▸ PROBLEM
Read the lines that follow and pick out every one containing the word "with".

▸ DATA PROVIDED
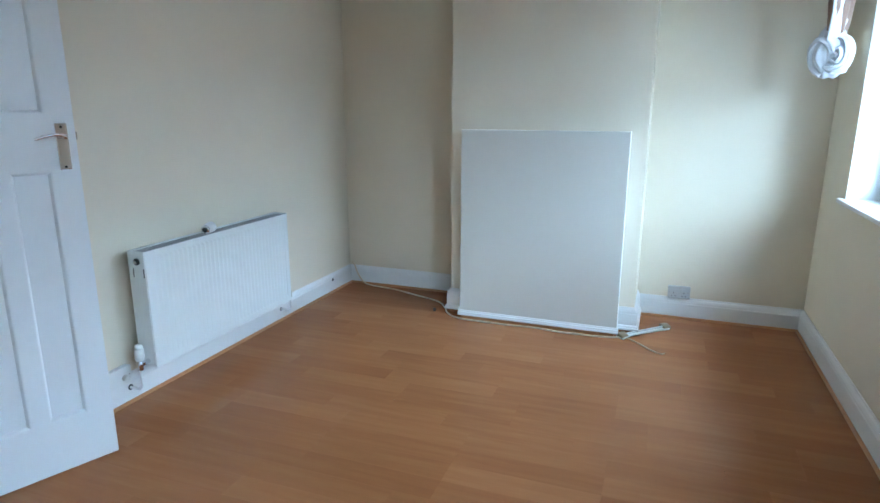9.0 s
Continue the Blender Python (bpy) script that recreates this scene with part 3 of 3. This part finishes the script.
def scrap(name, x, y, r, mat, label, seed, tall=0.5):
    b = bmesh.new()
    bmesh.ops.create_icosphere(b, subdivisions=2, radius=r)
    rnd = random.Random(seed)
    a = rnd.uniform(0, 3)
    for v in b.verts:
        v.co *= 1 + 0.5 * noise.noise(v.co * (2.0 / r) + Vector((seed, 0, 0)))
        v.co = Matrix.Rotation(a, 3, "Z") @ Vector((v.co.x * 1.4, v.co.y * 0.6, v.co.z * tall))
    low = min(v.co.z for v in b.verts)
    for v in b.verts:
        v.co += Vector((x, y, -low))
    return solid(name, b, mat, label, "debris")


scrap("debris", -0.776, 3.085, 0.009, DEBRIS, "dry brown leaf scrap on the laminate", 1)
scrap("debris", -0.768, 3.045, 0.006, DEBRIS, "small dark crumb on the laminate", 2)
scrap("debris", -2.90, 1.915, 0.016, DEBRIS, "small black clip lying near the cable", 3, 0.9)
scrap("debris", 0.055, 3.00, 0.006, PALE, "pale plaster crumb on the laminate", 4)
scrap("debris", 0.417, 2.553, 0.006, PALE, "pale plaster crumb on the laminate", 5)

# ---- hall behind the doorway ----
HB = -0.6
solid("hall_floor", boxed(-0.6, E, HB, S - 0.12, -0.12, -0.002), CARPET, "plain brown carpet in the hall", "carpet", "structure")
bm = bmesh.new()
box(bm, -0.72, -0.6, HB, S - 0.12, -0.12, H)
box(bm, E, E + 0.12, HB, S - 0.12, -0.12, H)
box(bm, -0.72, E + 0.12, HB - 0.12, HB, -0.12, H)
solid("hall_wall", bm, MAGNOLIA, "plain magnolia hall walls", "wall", "structure")
solid("hall_ceiling", boxed(-0.72, E + 0.12, HB - 0.12, S - 0.12, H, H + 0.15), CEILING, "plain white hall ceiling", "ceiling", "structure")

# ---- outside ----
solid("ground", boxed(-700, 700, -700, 700, GROUND - 0.5, GROUND), CONCRETE, "pale sunlit concrete ground", "ground", "structure")
bm = bmesh.new()
box(bm, W - 0.28, E + 0.28, -3.0, OUT - 0.002, GROUND, -0.21)
solid("lower_storey", bm, BRICK, "brick lower storey of the building", "building", "structure")
bm = bmesh.new()
prism(bm, ((-3.2, H + 0.21), (OUT + 0.15, H + 0.21), (0.7, H + 2.2)), W - 0.3, E + 0.3, "x")
solid("roof", bm, TILE_BROWN, "tiled roof over the room", "roof", "structure")


def far_window(parent, x0, x1, z0, z1, y, lights, name="window"):
    """White window of a house across the way, with glazing bars."""
    w = part(name, ring(bmesh.new(), x0, x1, z0, z1, 0.07, y - 0.05, y + 0.04, 0.0), WHITE_OUT, parent)
    part("pane", boxed(x0 + 0.06, x1 - 0.06, y + 0.0, y + 0.02, z0 + 0.06, z1 - 0.06), PANE, w)
    b = bmesh.new()
    lw = (x1 - x0) / lights
    for i in range(1, lights):
        box(b, x0 + lw * i - 0.05, x0 + lw * i + 0.05, y - 0.045, y - 0.002, z0 + 0.071, z1 - 0.071)
    for i in range(lights):
        c = x0 + lw * (i + 0.5)
        box(b, c - 0.014, c + 0.014, y - 0.025, y - 0.003, z0 + 0.071, z1 - 0.071)
    for q in (1 / 3, 2 / 3):
        z = z0 + (z1 - z0) * q
        box(b, x0 + 0.071, x1 - 0.071, y - 0.022, y - 0.004, z - 0.014, z + 0.014)
    part("glazing_bars", b, WHITE_OUT, w)
    part("sill", boxed(x0 - 0.12, x1 + 0.12, y - 0.11, y - 0.001, z0 - 0.13, z0 - 0.002), STONE, w)
    part("lintel", boxed(x0 - 0.12, x1 + 0.12, y - 0.035, y - 0.001, z1 + 0.002, z1 + 0.17), STONE, w)
    return w


def slope(parent, a, b, c, d, courses, mat, name="roof_slope", thick=0.05):
    """Roof face from eaves a-b up to d-c, laid in overlapping courses."""
    a, b, c, d = (Vector(v) for v in (a, b, c, d))
    n = (b - a).cross(d - a).normalized()
    if n.z < 0:
        n = -n
    bm = bmesh.new()
    for i in range(courses):
        u0, u1 = i / courses, min(1.0, (i + 1.12) / courses)
        q = [a.lerp(d, u0) + n * thick, b.lerp(c, u0) + n * thick, b.lerp(c, u1) + n * 0.004, a.lerp(d, u1) + n * 0.004]
        base = [a.lerp(d, u0), b.lerp(c, u0)]
        v = [bm.verts.new(p) for p in q + base]
        if (q[2] - q[3]).length < 1e-4:
            bm.faces.new((v[0], v[1], v[2]))
        else:
            bm.faces.new((v[0], v[1], v[2], v[3]))
        bm.faces.new((v[4], v[5], v[1], v[0]))
    return part(name, bm, mat, parent)


# brick terrace opposite
EV = 1.45
house = thing("brick_house", "red brick house with slate hipped wing and white windows", "house", loc=(0.17, 0, 0.5))
part("wall", boxed(-16, 0.8, 26.6, 34, GROUND - 0.5, EV), BRICK, house)
part("wing_wall", boxed(0.8, 4.15, 25.7, 34, GROUND - 0.5, EV), BRICK, house)
part("side_wall", boxed(4.15, 12, 29.5, 34, GROUND - 0.5, EV + 1.8), BRICK, house)
slope(house, (-16.2, 26.25, EV + 0.02), (4.15, 26.25, EV + 0.02), (4.15, 31.0, EV + 4.3), (-16.2, 31.0, EV + 4.3), 22, TILE_BROWN)
part("roof_core", prism(bmesh.new(), ((26.3, EV + 0.001), (33.9, EV + 0.001), (31.0, EV + 4.2)), -16, 4.1, "x"), TILE_BROWN, house)
# hipped roof of the wing
p0, p1, ap = (0.5, 25.35, EV + 0.03), (4.4, 25.35, EV + 0.03), (2.7, 27.6, EV + 2.85)
bk = (2.7, 31.0, EV + 2.85)
slope(house, p0, p1, ap, ap, 12, TILE_SLATE)
slope(house, (0.5, 29.5, EV + 0.03), p0, ap, bk, 12, TILE_SLATE)
slope(house, p1, (4.4, 30.0, EV + 0.03), bk, ap, 12, TILE_SLATE)
slope(house, (4.0, 29.2, EV + 1.8), (12.2, 29.2, EV + 1.8), (12.2, 33, EV + 5), (4.0, 33, EV + 5), 16, TILE_SLATE)
for x0, x1, y in ((-16, 0.55, 26.2), (0.5, 4.4, 25.3)):
    part("fascia", boxed(x0, x1, y, y + 0.06, EV - 0.16, EV + 0.02), WHITE_OUT, house)
    part("soffit", boxed(x0, x1, y + 0.06, y + 0.42, EV - 0.12, EV - 0.06), WHITE_OUT, house)
part("downpipe", cyl(bmesh.new(), (4.0, 25.62, GROUND - 0.5), (4.0, 25.62, EV - 0.1), 0.05), BRICK_DARK, house, "dark red drainpipe")
for z0, z1 in ((0.22, 1.28), (-2.3, -1.2)):
    far_window(house, -3.05, -1.95, z0, z1, 26.57, 2)
    far_window(house, -0.62, 0.18, z0, z1, 26.57, 2 if z0 < 0 else 2)
    far_window(house, 1.97, 3.45, z0, z1, 25.67, 3)
    far_window(house, -6.4, -5.3, z0, z1, 26.57, 2)
    far_window(house, 4.6, 6.0, z0 - 0.05, z1, 29.46, 3)
part("air_brick", boxed(-1.65, -1.42, 26.585, 26.597, -0.92, -0.78, 0.004), TIMBER, house, "small dark air brick")
# half-timbered gablet over the first-floor window
g = part("gablet", prism(bmesh.new(), ((-3.4, EV - 0.1), (-1.6, EV - 0.1), (-2.5, EV + 0.95)), 26.15, 27.5), RENDER_W, house, "white gablet with black timbers")
for x, h in ((-2.85, 0.52), (-2.62, 0.78), (-2.38, 0.78), (-2.15, 0.52)):
    part("timber", boxed(x - 0.035, x + 0.035, 26.12, 26.149, EV - 0.05, EV - 0.1 + h), TIMBER, g)
for s in (-1, 1):
    b = bmesh.new()
    prism(b, ((-2.5, EV + 1.17), (-2.5 + s * 1.12, EV - 0.14), (-2.5 + s * 0.90, EV - 0.14), (-2.5, EV + 0.92)), 26.02, 26.118)
    part("bargeboard", b, WHITE_OUT, g)
    slope(house, (-2.5 + s * 1.15, 26.0, EV - 0.1), (-2.5 + s * 1.15, 27.9, EV - 0.1), (-2.5, 27.9, EV + 1.2), (-2.5, 26.0, EV + 1.2), 6, TILE_SLATE, "gablet_roof")
# lower projecting gable further along
part("porch_wall", prism(bmesh.new(), ((-12.5, GROUND - 0.5), (-7.6, GROUND - 0.5), (-7.6, 1.0), (-10.05, 3.1), (-12.5, 1.0)), 24.2, 26.59), RENDER_W, house, "white rendered gable")
part("garden_wall", boxed(-9.8, -4.2, 23.6, 23.9, GROUND - 0.5, 0.2), SAND, house, "sunlit sand-coloured wall")
for s in (-1, 1):
    b = bmesh.new()
    prism(b, ((-10.05, 3.55), (-10.05 + s * 3.0, 0.98), (-10.05 + s * 2.7, 0.80), (-10.05, 3.1)), 23.95, 24.19)
    part("bargeboard", b, WHITE_OUT, house)

# houses beyond the tree
h2 = thing("bungalow", "brown brick house with a tiled roof and white gutter", "house")
part("wall", boxed(-27.4, -15.5, 24, 32, GROUND, 2.7), BRICK_DARK, h2)
part("roof_core", prism(bmesh.new(), ((23.6, 2.72), (32.4, 2.72), (28, 6.4)), -27.2, -15.6, "x"), TILE_BROWN, h2)
slope(h2, (-27.8, 23.5, 2.72), (-15.2, 23.5, 2.72), (-15.2, 28, 6.5), (-27.8, 28, 6.5), 18, TILE_BROWN)
part("fascia", boxed(-27.8, -15.2, 23.42, 23.5, 2.5, 2.75), WHITE_OUT, h2)
part("garage_door", boxed(-25.9, -23.2, 23.9, 23.999, GROUND, 1.3), WHITE_OUT, h2, "pale sunlit garage door")
far_window(h2, -22.3, -20.6, 0.3, 1.5, 23.97, 3)
gw = thing("garden_wall", "long white rendered garden wall with a coping", "wall", loc=(-16, 14.4, GROUND))
part("wall", boxed(-9, 8, -0.12, 0.12, 0, 2.9), RENDER_W, gw)
part("coping", boxed(-9.05, 8.05, -0.17, 0.17, 2.9, 2.97, 0.01), CONCRETE, gw)
h3 = thing("grey_house", "grey rendered house with a pale tiled roof", "house")
part("wall", boxed(-44, -31.2, 30, 38, GROUND, 2.4), RENDER_G, h3)
part("roof_core", prism(bmesh.new(), ((29.6, 2.42), (38.4, 2.42), (34, 6.0)), -43.8, -31.4, "x"), TILE_BROWN, h3)
slope(h3, (-44.3, 29.5, 2.42), (-30.9, 29.5, 2.42), (-30.9, 34, 6.1), (-44.3, 34, 6.1), 16, TILE_BROWN)
part("string_course", boxed(-44, -31.2, 29.93, 29.999, -0.6, -0.4), RENDER_W, h3)


def tree(name, x, y, base, z0, z1, r, count, label, seed, leaf=0.16):
    t = thing(name, label, "tree", loc=(x, y, base))
    rnd = random.Random(seed)
    b = bmesh.new()
    top = z1 - base
    tube(b, smooth_path(((0, 0, 0), (0.05, 0.03, (z0 - base) * 0.6), (0.0, 0.1, z0 - base), (0.1, 0, top * 0.8))), lambda u: 0.17 * (1 - 0.8 * u), 10)
    part("trunk", b, BARK, t, smooth=True)
    mid, half = (z0 + z1) / 2 - base, (z1 - z0) / 2
    lobes = []
    for i in range(14):
        a, u = rnd.uniform(0, 6.28), rnd.uniform(-0.75, 0.8)
        q = math.sqrt(1 - u * u) * rnd.uniform(0.35, 0.75)
        lobes.append((Vector((math.cos(a) * q * r, math.sin(a) * q * r, mid + u * half)), rnd.uniform(0.32, 0.5)))
    for c, k in lobes[:7]:
        b = bmesh.new()
        tube(b, smooth_path(((0, 0, z0 - base), tuple(c * 0.5 + Vector((0, 0, (z0 - base) * 0.5))), tuple(c))), lambda u: 0.06 * (1 - 0.8 * u), 6)
        part("limb", b, BARK, t, smooth=True)
    verts, faces = [], []
    for i in range(count):
        c, k = lobes[rnd.randrange(14)]
        d = Vector((rnd.gauss(0, 1), rnd.gauss(0, 1), rnd.gauss(0, 1))).normalized() * (rnd.uniform(0.45, 1.08) * k)
        p = c + Vector((d.x * r, d.y * r, d.z * half * 1.1))
        m = Euler((rnd.uniform(-1, 1), rnd.uniform(-1, 1), rnd.uniform(0, 6.28))).to_matrix()
        s = leaf * rnd.uniform(0.6, 1.3)
        k0 = len(verts)
        verts += [p + m @ Vector(q) * s for q in ((-0.6, 0, 0), (0, -0.32, 0.06), (0.6, 0, 0), (0, 0.32, 0.06))]
        faces.append((k0, k0 + 1, k0 + 2, k0 + 3))
    me = bpy.data.meshes.new("crown")
    me.from_pydata(verts, [], faces)
    me.materials.append(LEAF)
    ob = new("crown", me)
    ob.parent = t
    return t


tree("garden_tree", -12.1, 16.8, GROUND, -0.15, 2.3, 3.7, 11000, "sunlit leafy green tree across the way", 5, 0.12)
tree("far_tree", -37.0, 42.0, GROUND, 2.0, 10.5, 3.6, 2600, "tall dark tree behind the houses", 6, 0.45)
tree("far_tree", -46.0, 46.0, GROUND, 2.0, 9.5, 4.0, 2600, "broad tree behind the houses", 7, 0.45)

# ---- laminate strips ----
PW, PL = 0.128, 0.62
strip_meshes = {}


def strip_mesh(w, l):
    """One strip with eased upper edges, shared by all strips of its size."""
    key = (round(w, 3), round(l, 3))
    if key not in strip_meshes:
        g, c = 0.0001, 0.0002
        lo = [(-w / 2 + g, -l / 2 + g), (w / 2 - g, -l / 2 + g), (w / 2 - g, l / 2 - g), (-w / 2 + g, l / 2 - g)]
        hi = [(-w / 2 + g + c, -l / 2 + g + c), (w / 2 - g - c, -l / 2 + g + c), (w / 2 - g - c, l / 2 - g - c), (-w / 2 + g + c, l / 2 - g - c)]
        me = bpy.data.meshes.new("strip")
        me.from_pydata([(x, y, -0.008) for x, y in lo] + [(x, y, -0.0002) for x, y in lo] + [(x, y, 0) for x, y in hi], [],
                       [(i, (i + 1) % 4, 4 + (i + 1) % 4, 4 + i) for i in range(4)] + [(4 + i, 4 + (i + 1) % 4, 8 + (i + 1) % 4, 8 + i) for i in range(4)] + [(8, 9, 10, 11)])
        me.materials.append(LAMINATE)
        strip_meshes[key] = me
    return strip_meshes[key]


rnd = random.Random(11)
x = W
while x < E - 0.005:
    w = min(PW, E - x)
    y = S - 0.12 - rnd.choice((0.0, 0.155, 0.31, 0.465))
    while y < N - 0.005:
        y0, y1 = max(y, S - 0.12), min(y + PL, N)
        if y1 - y0 > 0.02:
            s = new("laminate_strip", strip_mesh(w, y1 - y0))
            s.parent = floor
            s.location = (x + w / 2, (y0 + y1) / 2, 0)
        y += PL
    x += PW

▸ WRITTEN ANSWER
Continue the Blender Python (bpy) script that recreates this scene with part 3 of 3. This part finishes the script.
    """White window of a house across the way, with glazing bars."""
house = thing("brick_house", "red brick house with slate hipped wing and white windows", "house", loc=(0.17, 0, 0.5))
g = part("gablet", prism(bmesh.new(), ((-3.4, EV - 0.1), (-1.6, EV - 0.1), (-2.5, EV + 0.95)), 26.15, 27.5), RENDER_W, house, "white gablet with black timbers")
h2 = thing("bungalow", "brown brick house with a tiled roof and white gutter", "house")
gw = thing("garden_wall", "long white rendered garden wall with a coping", "wall", loc=(-16, 14.4, GROUND))
h3 = thing("grey_house", "grey rendered house with a pale tiled roof", "house")
    """One strip with eased upper edges, shared by all strips of its size."""